8. Combined Alpha and Beta-Blockers

Sometimes if the blood pressure is too high, you might need a combination of alpha and beta-blockers. 

They work together to reduce blood pressure. 

This is achieved by lowering your heart rate and blocking binding agents. 

They’re usually prescribed during an emergency or if there’s a risk of heart failure. 

These drugs could cause blood pressure to fall rapidly.

9. Central Agonists

These drugs invoke the help of your nervous system again. 

They tell your brain to send messages through the nervous system for the blood vessels to relax. 

The brain also signals the heart to stop pumping so hard. 

These effects cause a reduction in blood pressure. 

There’s a chance your pressure might fall too low with the use of this type of medication. 

This might cause weakness and dizziness.

10. Peripheral Adrenergic Inhibitors

When your brain sends messages through neurotransmitters, some of them instruct the blood vessels to constrict. 

Further narrowing of blood vessels in those already dealing with hypertension causes more trouble. 

These drugs block those messages from the brain. 

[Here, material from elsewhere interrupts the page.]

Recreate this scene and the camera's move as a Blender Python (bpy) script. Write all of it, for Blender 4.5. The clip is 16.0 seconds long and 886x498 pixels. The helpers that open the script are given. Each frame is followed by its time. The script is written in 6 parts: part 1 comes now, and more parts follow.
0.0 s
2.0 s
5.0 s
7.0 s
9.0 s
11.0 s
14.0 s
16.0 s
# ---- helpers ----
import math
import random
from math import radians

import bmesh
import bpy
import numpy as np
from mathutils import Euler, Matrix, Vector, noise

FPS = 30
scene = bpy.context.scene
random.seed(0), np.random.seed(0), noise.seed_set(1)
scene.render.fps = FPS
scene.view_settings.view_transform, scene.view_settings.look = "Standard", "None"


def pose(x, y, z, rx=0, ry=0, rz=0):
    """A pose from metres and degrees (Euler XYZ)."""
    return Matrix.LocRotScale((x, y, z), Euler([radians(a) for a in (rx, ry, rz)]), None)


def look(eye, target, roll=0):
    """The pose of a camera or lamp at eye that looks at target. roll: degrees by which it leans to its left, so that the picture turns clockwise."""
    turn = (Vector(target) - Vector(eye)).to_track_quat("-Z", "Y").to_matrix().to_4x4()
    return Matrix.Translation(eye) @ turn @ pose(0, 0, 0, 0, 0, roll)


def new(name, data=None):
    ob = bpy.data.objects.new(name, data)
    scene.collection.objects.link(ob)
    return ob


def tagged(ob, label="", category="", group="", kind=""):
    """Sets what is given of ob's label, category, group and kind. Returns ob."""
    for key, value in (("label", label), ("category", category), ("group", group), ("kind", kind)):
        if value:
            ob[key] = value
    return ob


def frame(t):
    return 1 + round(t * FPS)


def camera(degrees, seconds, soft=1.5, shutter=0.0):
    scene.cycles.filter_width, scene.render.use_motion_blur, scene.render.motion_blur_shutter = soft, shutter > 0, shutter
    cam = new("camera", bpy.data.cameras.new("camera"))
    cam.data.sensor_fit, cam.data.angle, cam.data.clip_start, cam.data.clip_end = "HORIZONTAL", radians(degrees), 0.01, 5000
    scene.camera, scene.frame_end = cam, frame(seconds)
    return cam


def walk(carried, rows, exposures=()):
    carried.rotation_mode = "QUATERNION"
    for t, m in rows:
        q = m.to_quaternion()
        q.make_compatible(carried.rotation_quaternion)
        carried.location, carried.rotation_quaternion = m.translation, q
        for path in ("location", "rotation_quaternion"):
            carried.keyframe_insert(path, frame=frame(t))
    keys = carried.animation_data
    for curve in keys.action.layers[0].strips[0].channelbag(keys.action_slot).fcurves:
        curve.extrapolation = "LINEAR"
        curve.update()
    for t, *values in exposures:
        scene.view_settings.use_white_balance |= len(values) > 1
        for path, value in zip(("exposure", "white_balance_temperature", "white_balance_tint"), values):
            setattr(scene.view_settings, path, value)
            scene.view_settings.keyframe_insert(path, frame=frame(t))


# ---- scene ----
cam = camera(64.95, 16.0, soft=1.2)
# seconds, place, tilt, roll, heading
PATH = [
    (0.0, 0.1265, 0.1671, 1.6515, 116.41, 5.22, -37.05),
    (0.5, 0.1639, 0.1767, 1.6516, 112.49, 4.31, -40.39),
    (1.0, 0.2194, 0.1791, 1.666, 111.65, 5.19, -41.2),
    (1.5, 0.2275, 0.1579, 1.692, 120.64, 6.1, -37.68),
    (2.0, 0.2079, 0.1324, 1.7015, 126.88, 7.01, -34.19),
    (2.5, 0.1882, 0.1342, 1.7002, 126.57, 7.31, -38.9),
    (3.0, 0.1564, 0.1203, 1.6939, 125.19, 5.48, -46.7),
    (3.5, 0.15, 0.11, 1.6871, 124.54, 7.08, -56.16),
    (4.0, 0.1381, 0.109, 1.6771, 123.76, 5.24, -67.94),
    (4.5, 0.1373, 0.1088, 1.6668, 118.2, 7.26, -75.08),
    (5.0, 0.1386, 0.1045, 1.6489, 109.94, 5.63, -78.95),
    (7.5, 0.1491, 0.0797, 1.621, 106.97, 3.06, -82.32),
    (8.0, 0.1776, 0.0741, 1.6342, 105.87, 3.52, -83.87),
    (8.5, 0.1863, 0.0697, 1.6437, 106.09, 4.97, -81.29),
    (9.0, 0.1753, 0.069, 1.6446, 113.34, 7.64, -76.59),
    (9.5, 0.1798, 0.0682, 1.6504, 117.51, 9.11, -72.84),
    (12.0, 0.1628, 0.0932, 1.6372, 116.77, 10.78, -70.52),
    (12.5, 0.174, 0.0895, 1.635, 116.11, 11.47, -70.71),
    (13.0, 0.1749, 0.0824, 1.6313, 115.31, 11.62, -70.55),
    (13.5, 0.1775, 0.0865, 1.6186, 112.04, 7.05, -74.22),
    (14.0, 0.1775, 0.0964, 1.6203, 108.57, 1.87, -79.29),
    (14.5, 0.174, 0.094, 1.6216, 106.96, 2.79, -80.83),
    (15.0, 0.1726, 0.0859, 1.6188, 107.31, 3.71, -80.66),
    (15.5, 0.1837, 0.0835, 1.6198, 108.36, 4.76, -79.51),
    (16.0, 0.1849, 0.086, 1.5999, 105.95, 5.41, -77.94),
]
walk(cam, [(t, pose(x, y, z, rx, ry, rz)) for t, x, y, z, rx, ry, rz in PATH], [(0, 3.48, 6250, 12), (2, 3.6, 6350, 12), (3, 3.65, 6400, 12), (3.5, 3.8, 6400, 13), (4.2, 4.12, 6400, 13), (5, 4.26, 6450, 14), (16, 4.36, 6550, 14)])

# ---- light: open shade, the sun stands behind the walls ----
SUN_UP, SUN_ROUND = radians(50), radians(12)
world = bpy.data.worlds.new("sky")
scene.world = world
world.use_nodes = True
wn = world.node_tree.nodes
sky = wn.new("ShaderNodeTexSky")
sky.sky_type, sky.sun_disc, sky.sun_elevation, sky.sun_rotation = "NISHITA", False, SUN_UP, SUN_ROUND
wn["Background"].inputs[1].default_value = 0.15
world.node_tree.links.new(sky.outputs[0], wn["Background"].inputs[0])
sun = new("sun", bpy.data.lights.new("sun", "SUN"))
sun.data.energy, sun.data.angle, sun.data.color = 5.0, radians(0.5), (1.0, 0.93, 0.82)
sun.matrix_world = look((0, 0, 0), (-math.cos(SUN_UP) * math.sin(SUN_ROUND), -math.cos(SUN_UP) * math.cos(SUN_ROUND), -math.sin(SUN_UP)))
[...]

As a result, blood vessels don’t constrict. 

Blood starts to flow normally through relaxed vessels. 

Hence, blood pressure is reduced. 

Diarrhea or heartburn could be side-effects of this drug.

11. Vasodilators

There are several smaller arteries in your body called arterioles. 

Each of them has muscles on their walls that contract heavily in hypertension. 

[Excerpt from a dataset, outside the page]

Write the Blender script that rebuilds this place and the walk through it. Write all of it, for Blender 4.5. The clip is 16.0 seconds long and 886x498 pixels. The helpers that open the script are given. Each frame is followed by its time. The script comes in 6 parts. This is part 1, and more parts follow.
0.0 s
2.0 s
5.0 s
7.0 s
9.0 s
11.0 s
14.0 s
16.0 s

This causes less blood flow. 

Vasodilators ensure these muscles are relaxed. 

As a result, there’s a larger space for blood to flow through these arterioles. 

Thus, there’s a drop in blood pressure. 

These drugs could cause headaches and palpitations.

Knowing about the different kinds of blood pressure medications could ease your mind while talking to your doctor. 

Depending on the severity of your hypertension and your other medical conditions, your doctor might prescribe one or more of these drugs. 

Either way, don’t ignore high blood pressure numbers. 

Prescribed medications are often needed to get those numbers under control and prevent life-threatening situations.